Interview de Cédric Van Styvendael
28 avril 2019Cédric Van Styvendael,
responsable de la mission Accueillir à Villeurbanne
Pour quelles raisons avez-vous accepté cette mission ?
Dans mes fonctions, je suis confronté quotidiennement à ce sujet. Quand le maire me confie cette mission, j’espère faire passer l’idée d’une ville à capacité variable, qui peut absorber des arrivées avec beaucoup plus d’occupations temporaires. Il n’est pas possible de voir plus de 1 500 personnes à la rue tous les soirs alors que cette métropole possède des bâtiments inoccupés en capacité d’accueillir et des dents creuses(1) où l’on pourrait installer de l’habitat modulaire… Pas question de sanctuariser 3 000 places mais d’optimiser l’existant. Je vais donc fortement porter cette proposition du jury citoyen. Le travail de ce dernier montre que donner aux gens un sujet, des règles du jeu claires et un timing resserré produit des idées très concrètes. Ce sont des perspectives d’avenir sur une forme de démocratie citoyenne renouvelée. Enfin, ce qui m’a fait accepter la mission rejoint une conviction profonde : cette ville doit continuer à avoir une politique pour les plus modestes, ceux qui ont eu des parcours migratoires compliqués, sans rentrer dans un discours de peur et de repli dans un moment politique d’une grande violence, où on a du mal à se dire que nous pouvons vivre ensemble et nous faire confiance, sans naïveté.

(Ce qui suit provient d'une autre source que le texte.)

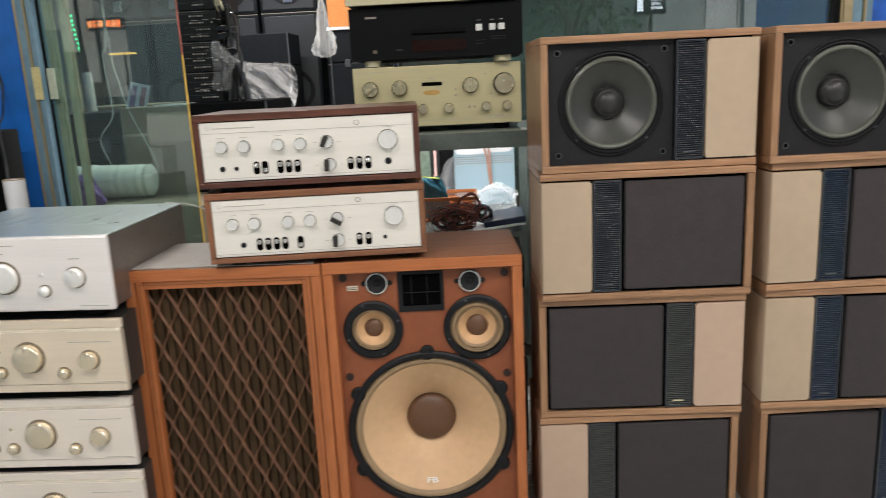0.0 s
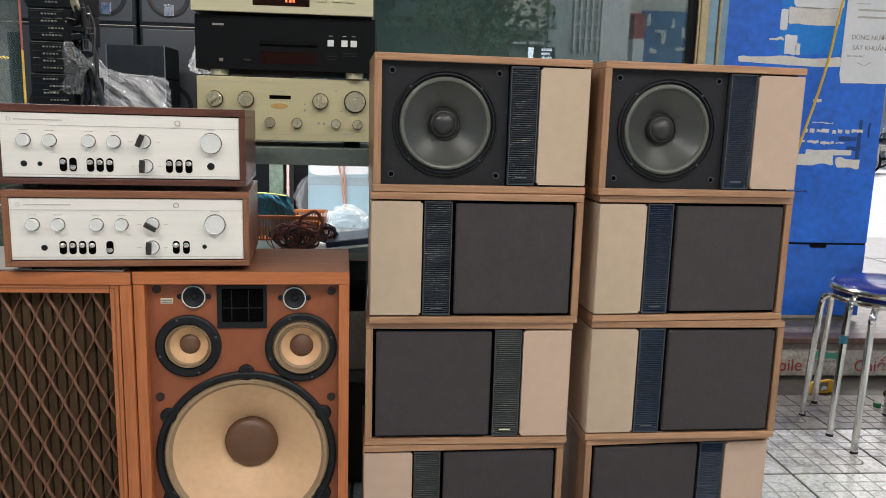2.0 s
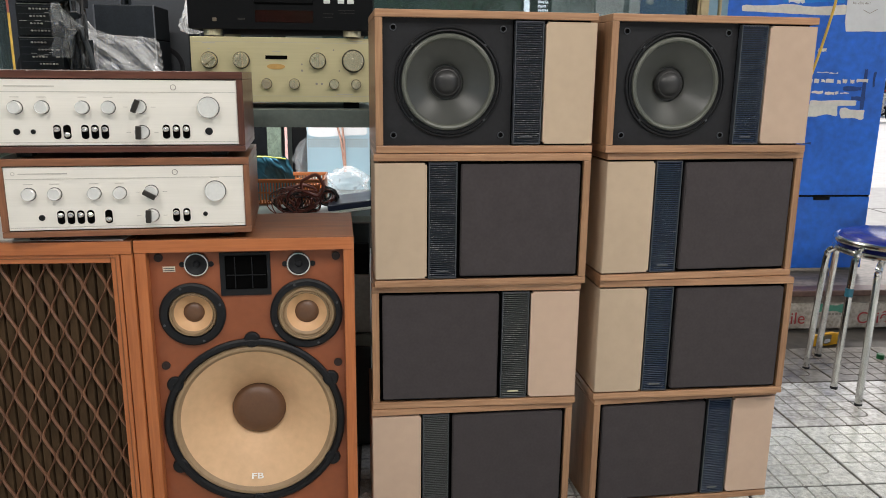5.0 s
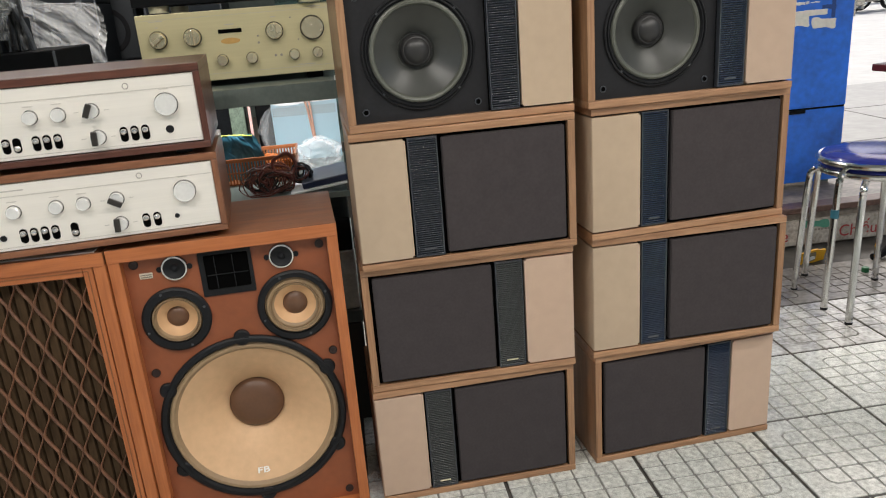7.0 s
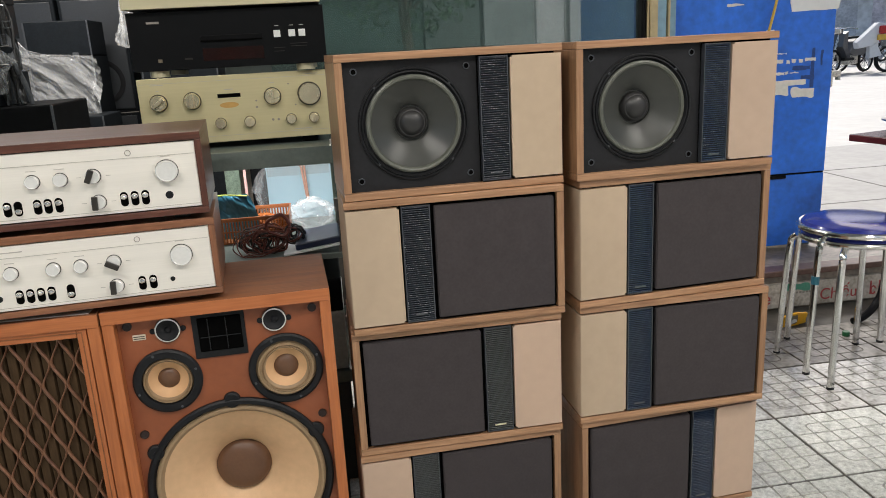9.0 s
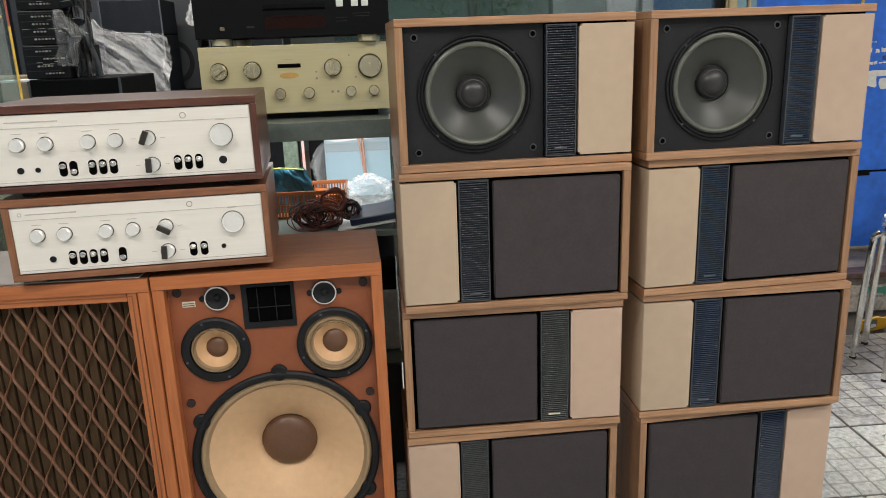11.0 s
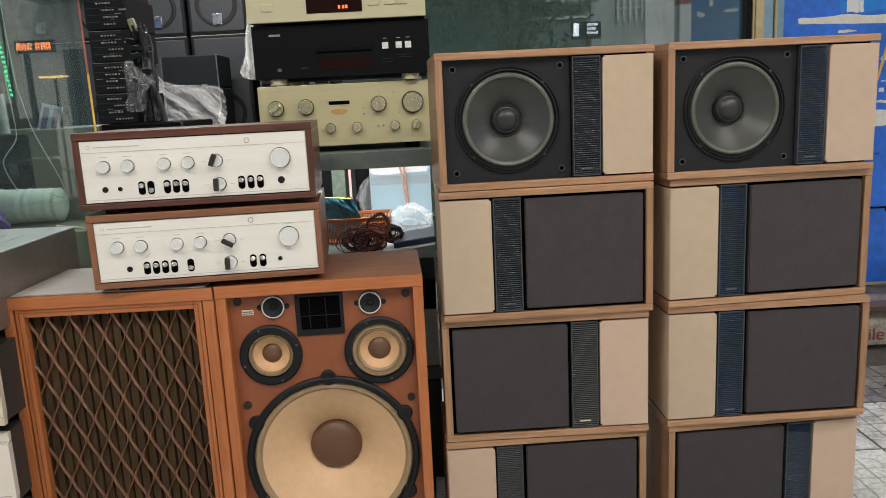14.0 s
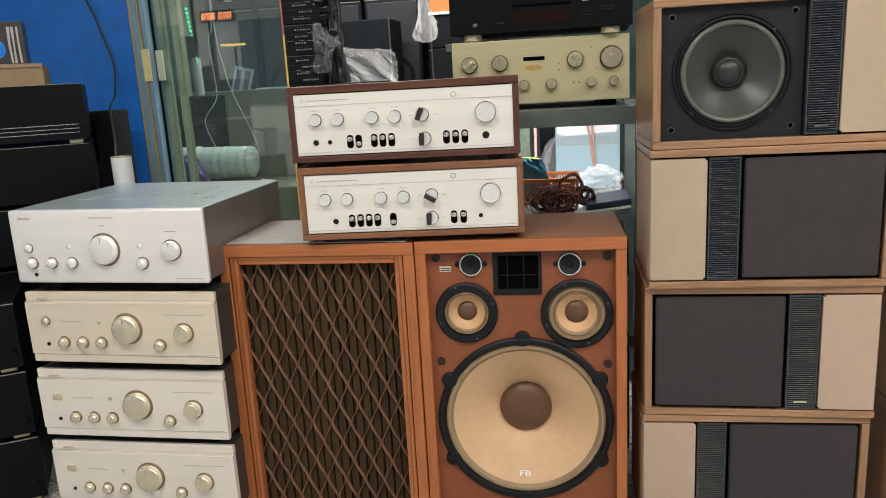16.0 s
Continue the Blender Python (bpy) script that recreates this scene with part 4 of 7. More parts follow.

Sur quoi insistez-vous dans ce rapport ?
Il y a déjà les 14 propositions opérationnelles du jury citoyen. Pour ma part, dans le rapport final, j’ai souhaité mettre l’accent sur 4 priorités. Renforcer les pratiques de “l’aller vers” pour s’assurer que chacune et chacun accèdent bien aux droits qui sont les leurs, l’équipe mobile d’accès aux droits proposée par le jury me semble une excellente idée à approfondir. A l’instar de la ville de Strasbourg, développer en pratique le concept de citoyenneté de résidence. La ville de Villeurbanne pourrait créer un Conseil villeurbannais pour la citoyennté des étrangers comme celui de Nantes et remettre une carte citoyenne lors de la cérémonie d’accueil des nouveaux arrivants. Le devoir d’interpellation du maire sur les législations européennes qui génèrent des situations aberrantes et la nécessité de faire connaître la vérité des chiffres. Sans nier les questions qui se posent, arrêtons de laisser dire : « On est envahis » quand ce n’est pas vrai. Ça ne convaincra jamais ceux qui n’ont pas envie d’accueillir mais, au moins, ça évitera les discussions de comptoir. Enfin, Villeurbanne est considérée comme pionnière dans la lutte contre les discriminations. J’ai envie que demain elle se positionne aussi comme pionnière en terme de politique hospitalière.
Justement, quelles suites espérez-vous à ce rapport ?
Que ce soit une politique publique de long terme. Sur ces questions-là, on ne peut pas être dans le seul registre émotionnel. Il faut s’inscrire, de manière pérenne, dans le droit commun de nos politiques classiques, et faire de l’accueil un sujet à part entière.
(1) En urbanisme, espace non construit entouré de parcelles bâties.